-- start --

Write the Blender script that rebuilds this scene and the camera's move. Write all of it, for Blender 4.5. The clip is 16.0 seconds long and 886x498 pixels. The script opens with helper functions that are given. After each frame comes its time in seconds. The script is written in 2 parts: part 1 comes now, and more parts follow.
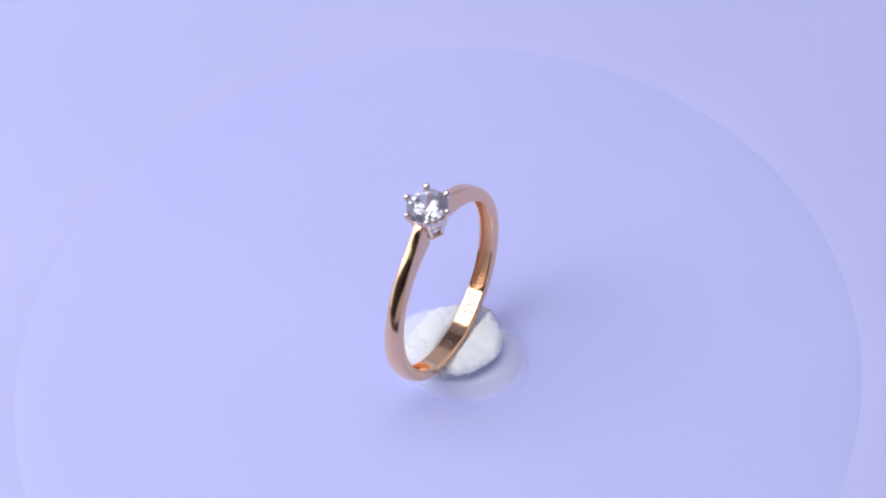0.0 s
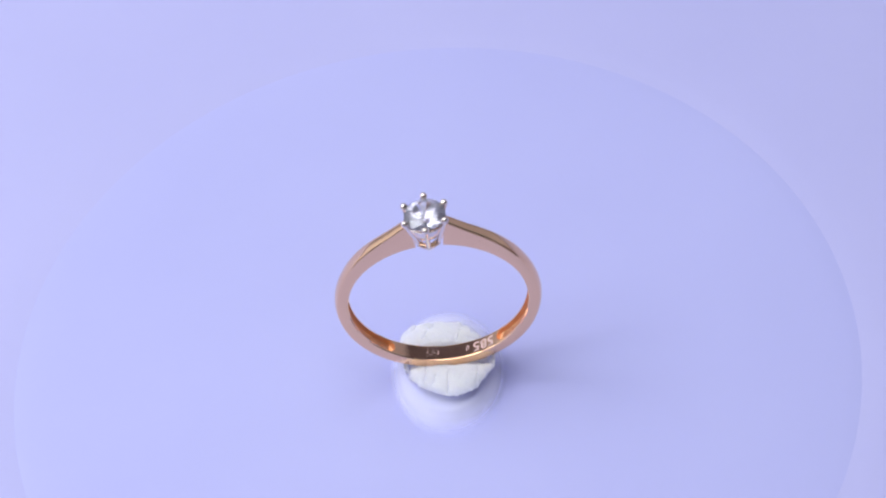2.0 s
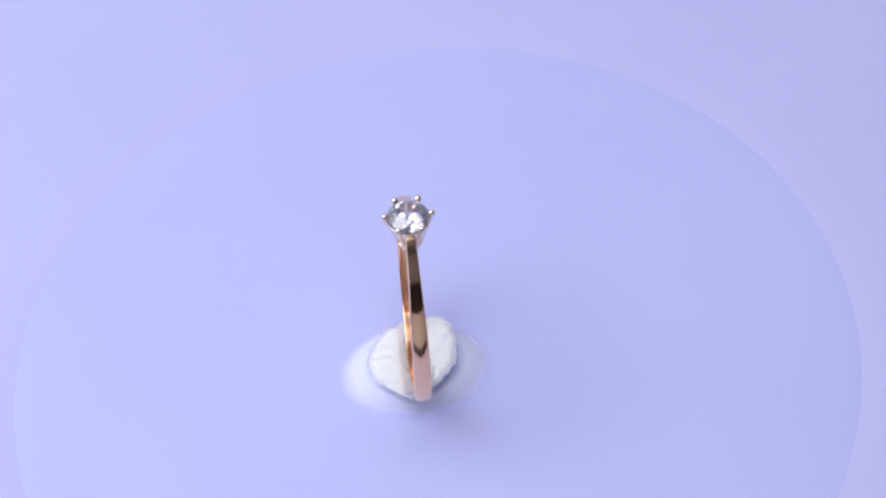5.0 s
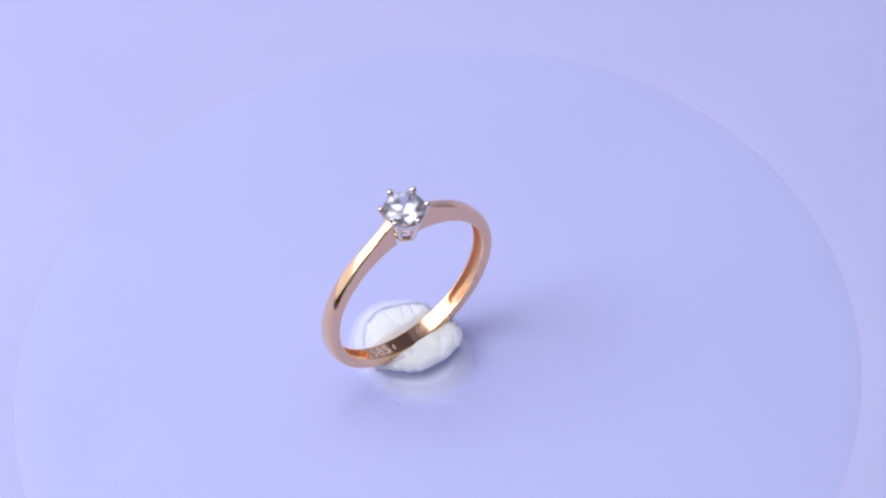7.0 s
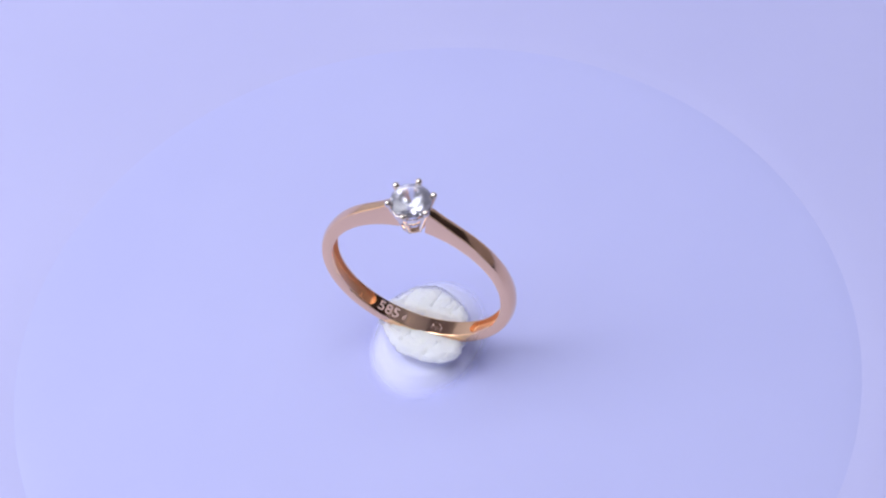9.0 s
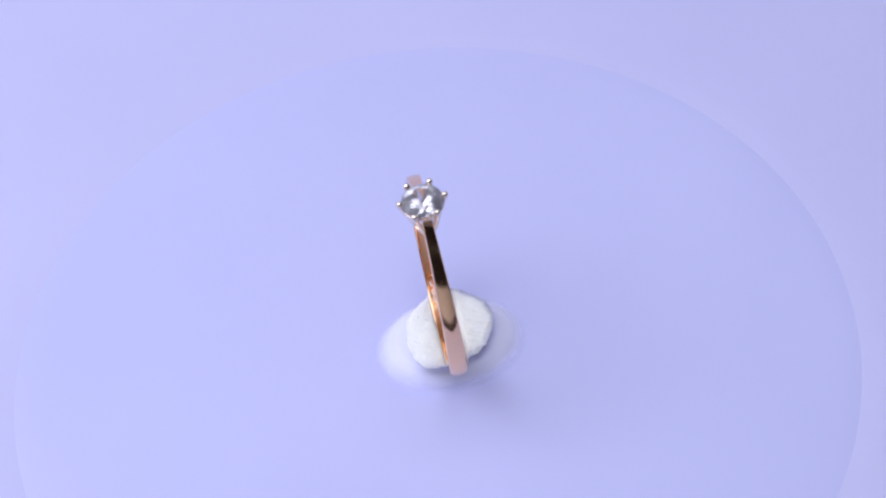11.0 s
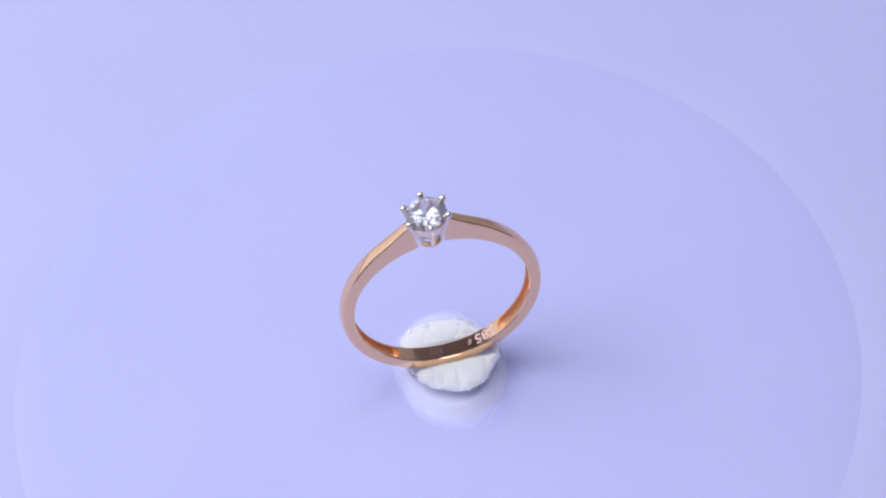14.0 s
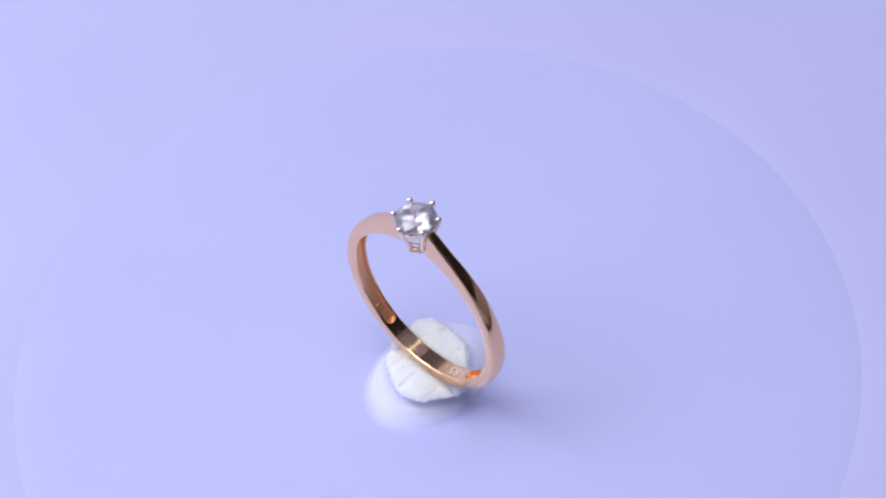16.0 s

-- end --

WHAT YOU ARE ASKED TO DO
Using the data above, print every line exactly, omitting pictures.

EXERCISE OUTPUT
Write the Blender script that rebuilds this scene and the camera's move. Write all of it, for Blender 4.5. The clip is 16.0 seconds long and 886x498 pixels. The script opens with helper functions that are given. After each frame comes its time in seconds. The script is written in 2 parts: part 1 comes now, and more parts follow.
0.0 s
2.0 s
5.0 s
7.0 s
9.0 s
11.0 s
14.0 s
16.0 s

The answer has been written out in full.